Task to complete – Omit the pictures from the entries below and retype everything else exactly.

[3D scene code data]
## Begin

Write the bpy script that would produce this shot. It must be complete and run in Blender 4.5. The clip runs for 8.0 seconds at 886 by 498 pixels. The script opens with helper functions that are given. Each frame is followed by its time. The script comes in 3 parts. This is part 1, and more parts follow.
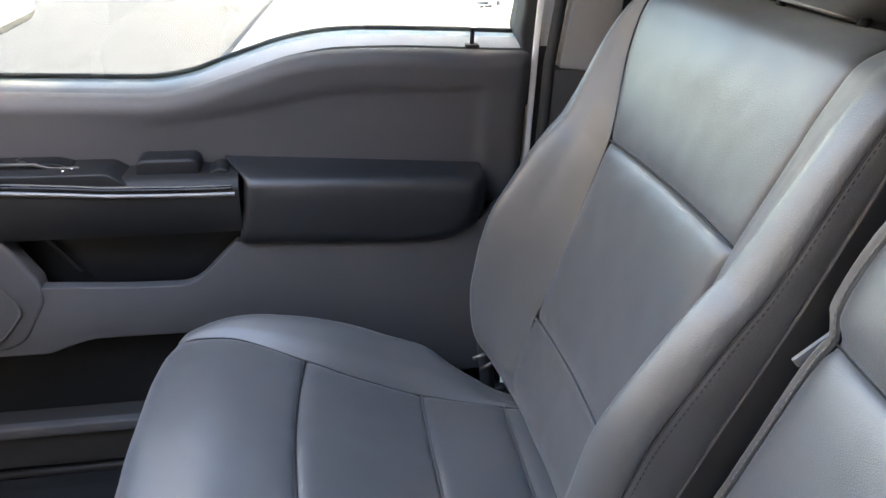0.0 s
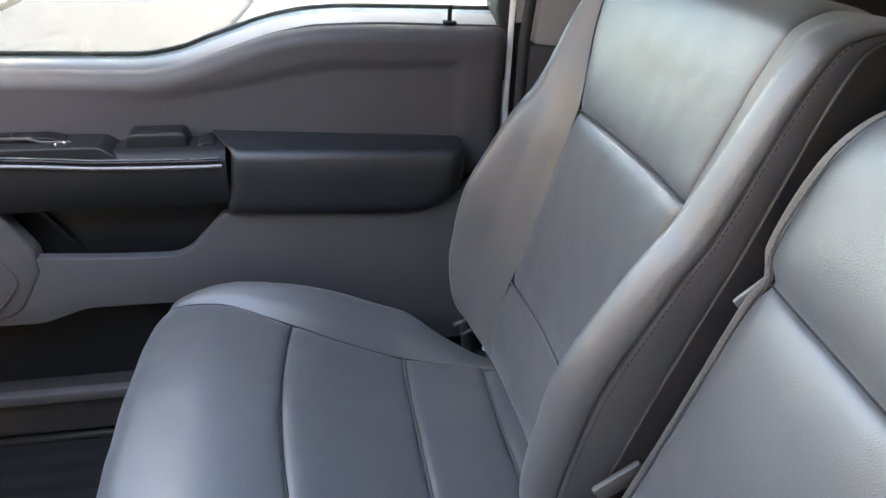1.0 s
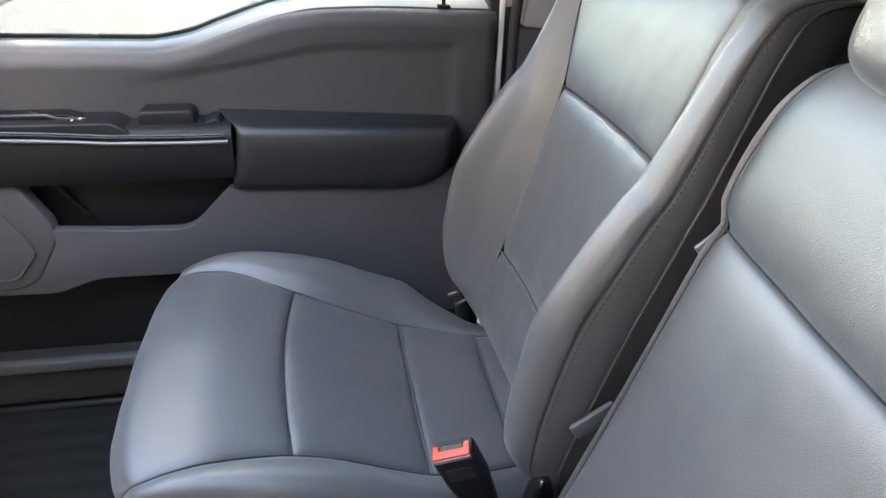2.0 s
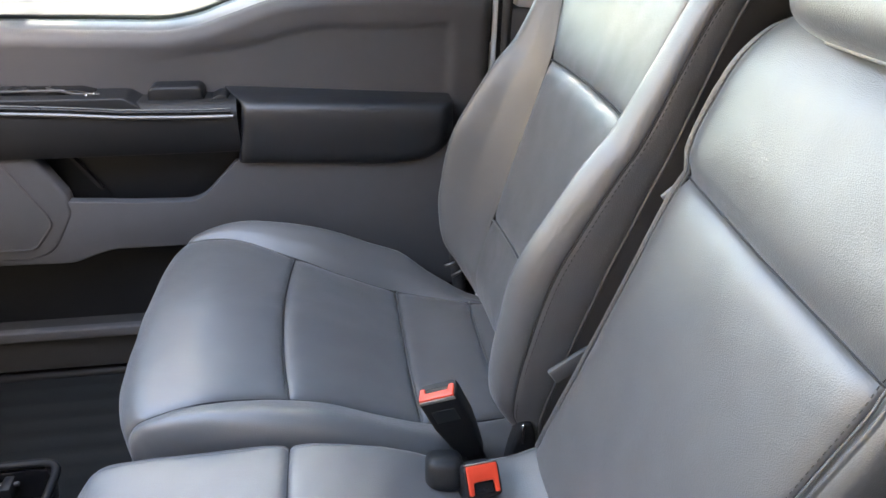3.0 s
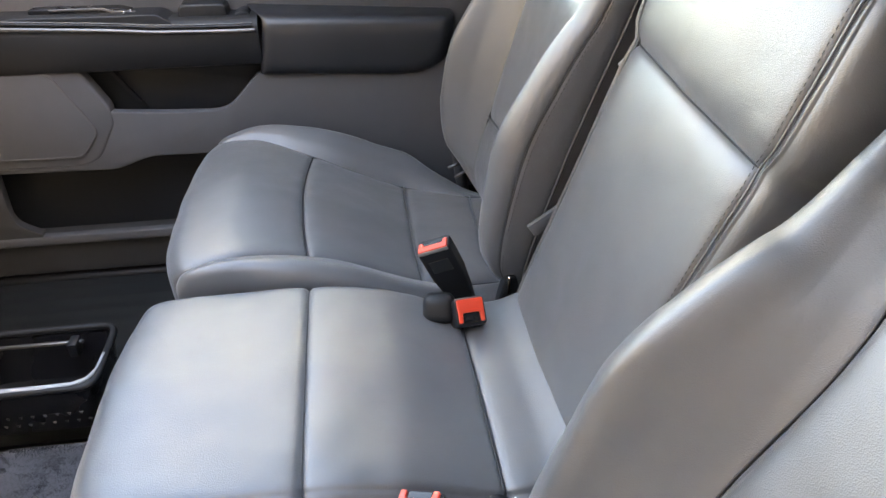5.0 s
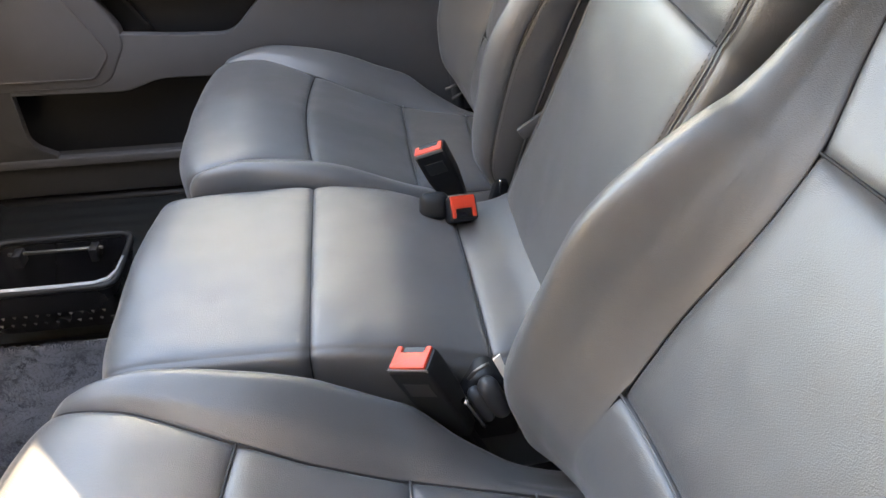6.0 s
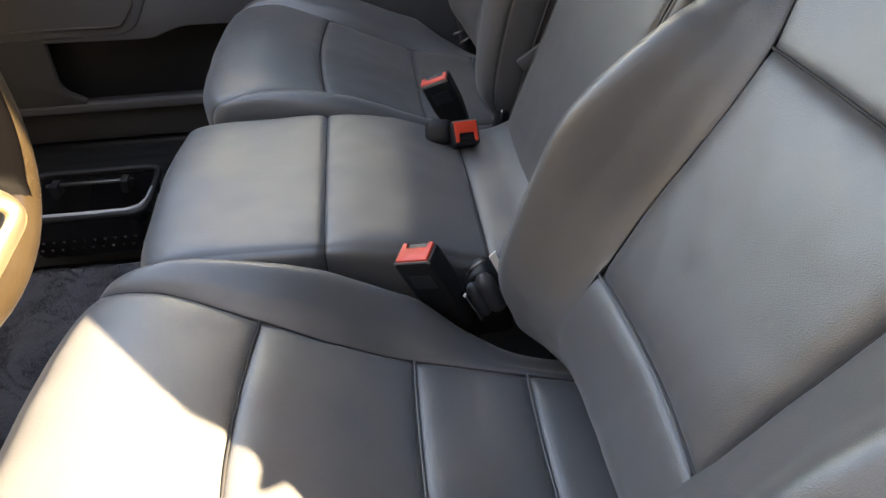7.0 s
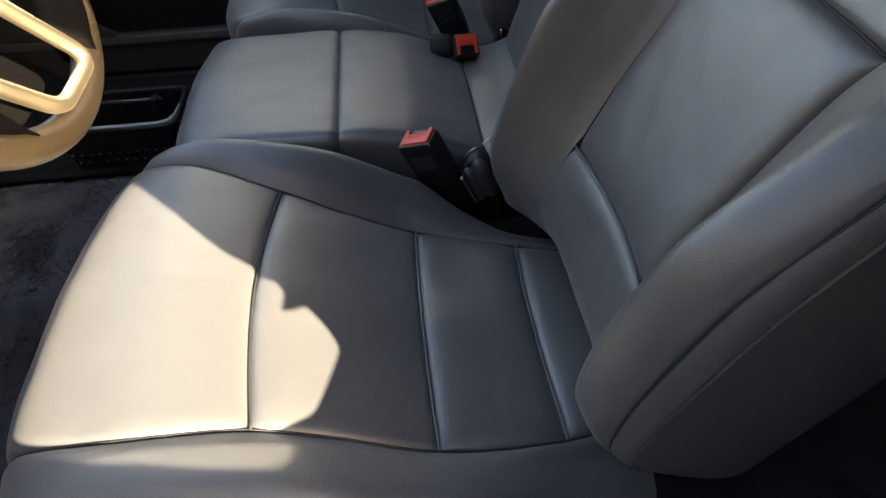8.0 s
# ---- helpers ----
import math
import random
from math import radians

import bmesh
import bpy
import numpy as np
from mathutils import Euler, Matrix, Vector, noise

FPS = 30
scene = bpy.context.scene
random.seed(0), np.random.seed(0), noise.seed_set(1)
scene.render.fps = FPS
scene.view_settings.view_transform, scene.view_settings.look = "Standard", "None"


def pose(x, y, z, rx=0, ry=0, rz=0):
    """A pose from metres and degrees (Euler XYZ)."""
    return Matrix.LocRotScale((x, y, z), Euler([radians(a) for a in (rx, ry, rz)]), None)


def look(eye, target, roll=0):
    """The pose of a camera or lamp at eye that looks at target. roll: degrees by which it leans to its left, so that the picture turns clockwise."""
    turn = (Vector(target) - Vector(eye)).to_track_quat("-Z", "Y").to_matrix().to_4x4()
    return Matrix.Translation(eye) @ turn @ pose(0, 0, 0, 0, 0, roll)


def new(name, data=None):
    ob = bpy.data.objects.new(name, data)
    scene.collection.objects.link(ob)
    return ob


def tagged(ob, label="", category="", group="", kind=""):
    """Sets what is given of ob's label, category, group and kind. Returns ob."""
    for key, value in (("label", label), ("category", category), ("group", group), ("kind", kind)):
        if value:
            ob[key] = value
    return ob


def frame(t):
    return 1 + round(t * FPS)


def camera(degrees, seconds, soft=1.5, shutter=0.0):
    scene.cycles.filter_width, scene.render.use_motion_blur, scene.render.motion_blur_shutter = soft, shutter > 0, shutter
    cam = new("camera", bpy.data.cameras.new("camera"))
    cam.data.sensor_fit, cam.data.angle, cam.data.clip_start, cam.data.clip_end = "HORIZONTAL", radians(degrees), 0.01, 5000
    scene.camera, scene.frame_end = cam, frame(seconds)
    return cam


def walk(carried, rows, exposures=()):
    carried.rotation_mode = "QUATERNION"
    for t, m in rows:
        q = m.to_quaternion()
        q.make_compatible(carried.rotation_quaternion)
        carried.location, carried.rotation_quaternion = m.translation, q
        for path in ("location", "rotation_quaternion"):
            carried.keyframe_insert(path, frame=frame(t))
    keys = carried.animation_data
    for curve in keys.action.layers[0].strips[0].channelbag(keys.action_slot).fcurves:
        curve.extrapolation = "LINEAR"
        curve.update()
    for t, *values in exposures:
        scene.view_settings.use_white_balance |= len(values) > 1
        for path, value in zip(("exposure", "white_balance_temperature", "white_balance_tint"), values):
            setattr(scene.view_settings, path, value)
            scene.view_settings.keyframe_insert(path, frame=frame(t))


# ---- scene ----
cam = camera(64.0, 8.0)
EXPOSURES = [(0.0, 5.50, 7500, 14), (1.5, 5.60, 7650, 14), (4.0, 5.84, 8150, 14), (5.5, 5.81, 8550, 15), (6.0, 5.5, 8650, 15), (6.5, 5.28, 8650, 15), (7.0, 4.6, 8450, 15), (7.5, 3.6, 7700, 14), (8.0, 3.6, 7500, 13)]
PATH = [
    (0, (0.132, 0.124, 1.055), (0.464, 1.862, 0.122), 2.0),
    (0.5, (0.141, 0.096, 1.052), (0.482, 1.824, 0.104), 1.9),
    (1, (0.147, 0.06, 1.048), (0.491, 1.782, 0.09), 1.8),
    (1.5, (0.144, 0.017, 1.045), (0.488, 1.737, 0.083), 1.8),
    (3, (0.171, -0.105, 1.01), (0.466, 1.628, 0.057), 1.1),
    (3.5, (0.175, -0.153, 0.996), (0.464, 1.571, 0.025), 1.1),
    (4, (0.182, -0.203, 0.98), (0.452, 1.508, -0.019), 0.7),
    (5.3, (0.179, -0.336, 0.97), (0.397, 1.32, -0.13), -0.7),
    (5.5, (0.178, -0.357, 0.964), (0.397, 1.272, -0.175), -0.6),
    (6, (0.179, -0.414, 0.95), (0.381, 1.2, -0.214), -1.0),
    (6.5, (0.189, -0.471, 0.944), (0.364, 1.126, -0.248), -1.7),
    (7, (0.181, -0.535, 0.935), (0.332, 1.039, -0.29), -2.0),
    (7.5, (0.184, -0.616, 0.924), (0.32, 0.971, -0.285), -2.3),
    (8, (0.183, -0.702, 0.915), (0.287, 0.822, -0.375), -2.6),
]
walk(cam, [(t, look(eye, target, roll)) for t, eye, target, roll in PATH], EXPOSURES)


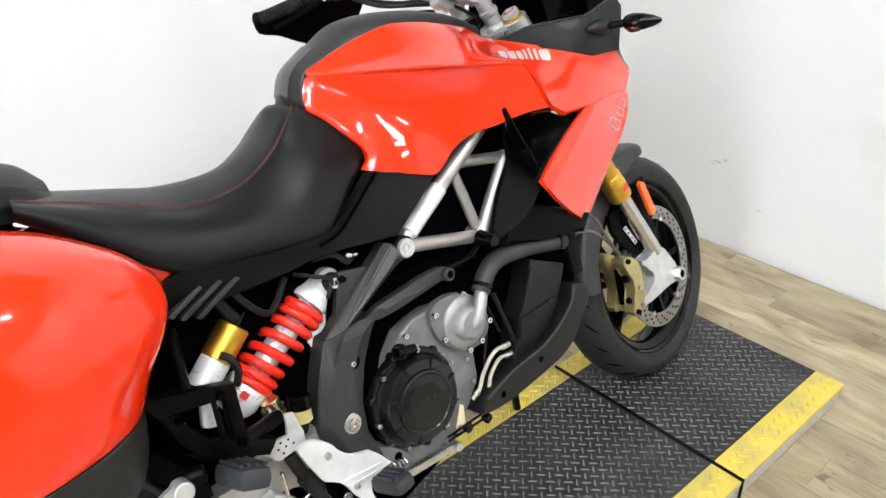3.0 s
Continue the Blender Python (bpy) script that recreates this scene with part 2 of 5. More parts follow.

## End

Solution –
Write the bpy script that would produce this shot. It must be complete and run in Blender 4.5. The clip runs for 8.0 seconds at 886 by 498 pixels. The script opens with helper functions that are given. Each frame is followed by its time. The script comes in 3 parts. This is part 1, and more parts follow.
0.0 s
1.0 s
2.0 s
3.0 s
5.0 s
6.0 s
7.0 s
8.0 s
# ---- helpers ----
import math
import random
from math import radians

import bmesh
import bpy
import numpy as np
from mathutils import Euler, Matrix, Vector, noise

FPS = 30
scene = bpy.context.scene
random.seed(0), np.random.seed(0), noise.seed_set(1)
scene.render.fps = FPS
scene.view_settings.view_transform, scene.view_settings.look = "Standard", "None"


def pose(x, y, z, rx=0, ry=0, rz=0):
    """A pose from metres and degrees (Euler XYZ)."""
    return Matrix.LocRotScale((x, y, z), Euler([radians(a) for a in (rx, ry, rz)]), None)


def look(eye, target, roll=0):
    """The pose of a camera or lamp at eye that looks at target. roll: degrees by which it leans to its left, so that the picture turns clockwise."""
    turn = (Vector(target) - Vector(eye)).to_track_quat("-Z", "Y").to_matrix().to_4x4()
    return Matrix.Translation(eye) @ turn @ pose(0, 0, 0, 0, 0, roll)


def new(name, data=None):
    ob = bpy.data.objects.new(name, data)
    scene.collection.objects.link(ob)
    return ob


def tagged(ob, label="", category="", group="", kind=""):
    """Sets what is given of ob's label, category, group and kind. Returns ob."""
    for key, value in (("label", label), ("category", category), ("group", group), ("kind", kind)):
        if value:
            ob[key] = value
    return ob


def frame(t):
    return 1 + round(t * FPS)


def camera(degrees, seconds, soft=1.5, shutter=0.0):
    scene.cycles.filter_width, scene.render.use_motion_blur, scene.render.motion_blur_shutter = soft, shutter > 0, shutter
    cam = new("camera", bpy.data.cameras.new("camera"))
    cam.data.sensor_fit, cam.data.angle, cam.data.clip_start, cam.data.clip_end = "HORIZONTAL", radians(degrees), 0.01, 5000
    scene.camera, scene.frame_end = cam, frame(seconds)
    return cam


def walk(carried, rows, exposures=()):
    carried.rotation_mode = "QUATERNION"
    for t, m in rows:
        q = m.to_quaternion()
        q.make_compatible(carried.rotation_quaternion)
        carried.location, carried.rotation_quaternion = m.translation, q
        for path in ("location", "rotation_quaternion"):
            carried.keyframe_insert(path, frame=frame(t))
    keys = carried.animation_data
    for curve in keys.action.layers[0].strips[0].channelbag(keys.action_slot).fcurves:
        curve.extrapolation = "LINEAR"
        curve.update()
    for t, *values in exposures:
        scene.view_settings.use_white_balance |= len(values) > 1
        for path, value in zip(("exposure", "white_balance_temperature", "white_balance_tint"), values):
            setattr(scene.view_settings, path, value)
            scene.view_settings.keyframe_insert(path, frame=frame(t))


# ---- scene ----
cam = camera(64.0, 8.0)
EXPOSURES = [(0.0, 5.50, 7500, 14), (1.5, 5.60, 7650, 14), (4.0, 5.84, 8150, 14), (5.5, 5.81, 8550, 15), (6.0, 5.5, 8650, 15), (6.5, 5.28, 8650, 15), (7.0, 4.6, 8450, 15), (7.5, 3.6, 7700, 14), (8.0, 3.6, 7500, 13)]
PATH = [
    (0, (0.132, 0.124, 1.055), (0.464, 1.862, 0.122), 2.0),
    (0.5, (0.141, 0.096, 1.052), (0.482, 1.824, 0.104), 1.9),
    (1, (0.147, 0.06, 1.048), (0.491, 1.782, 0.09), 1.8),
    (1.5, (0.144, 0.017, 1.045), (0.488, 1.737, 0.083), 1.8),
    (3, (0.171, -0.105, 1.01), (0.466, 1.628, 0.057), 1.1),
    (3.5, (0.175, -0.153, 0.996), (0.464, 1.571, 0.025), 1.1),
    (4, (0.182, -0.203, 0.98), (0.452, 1.508, -0.019), 0.7),
    (5.3, (0.179, -0.336, 0.97), (0.397, 1.32, -0.13), -0.7),
    (5.5, (0.178, -0.357, 0.964), (0.397, 1.272, -0.175), -0.6),
    (6, (0.179, -0.414, 0.95), (0.381, 1.2, -0.214), -1.0),
    (6.5, (0.189, -0.471, 0.944), (0.364, 1.126, -0.248), -1.7),
    (7, (0.181, -0.535, 0.935), (0.332, 1.039, -0.29), -2.0),
    (7.5, (0.184, -0.616, 0.924), (0.32, 0.971, -0.285), -2.3),
    (8, (0.183, -0.702, 0.915), (0.287, 0.822, -0.375), -2.6),
]
walk(cam, [(t, look(eye, target, roll)) for t, eye, target, roll in PATH], EXPOSURES)


3.0 s
Continue the Blender Python (bpy) script that recreates this scene with part 2 of 5. More parts follow.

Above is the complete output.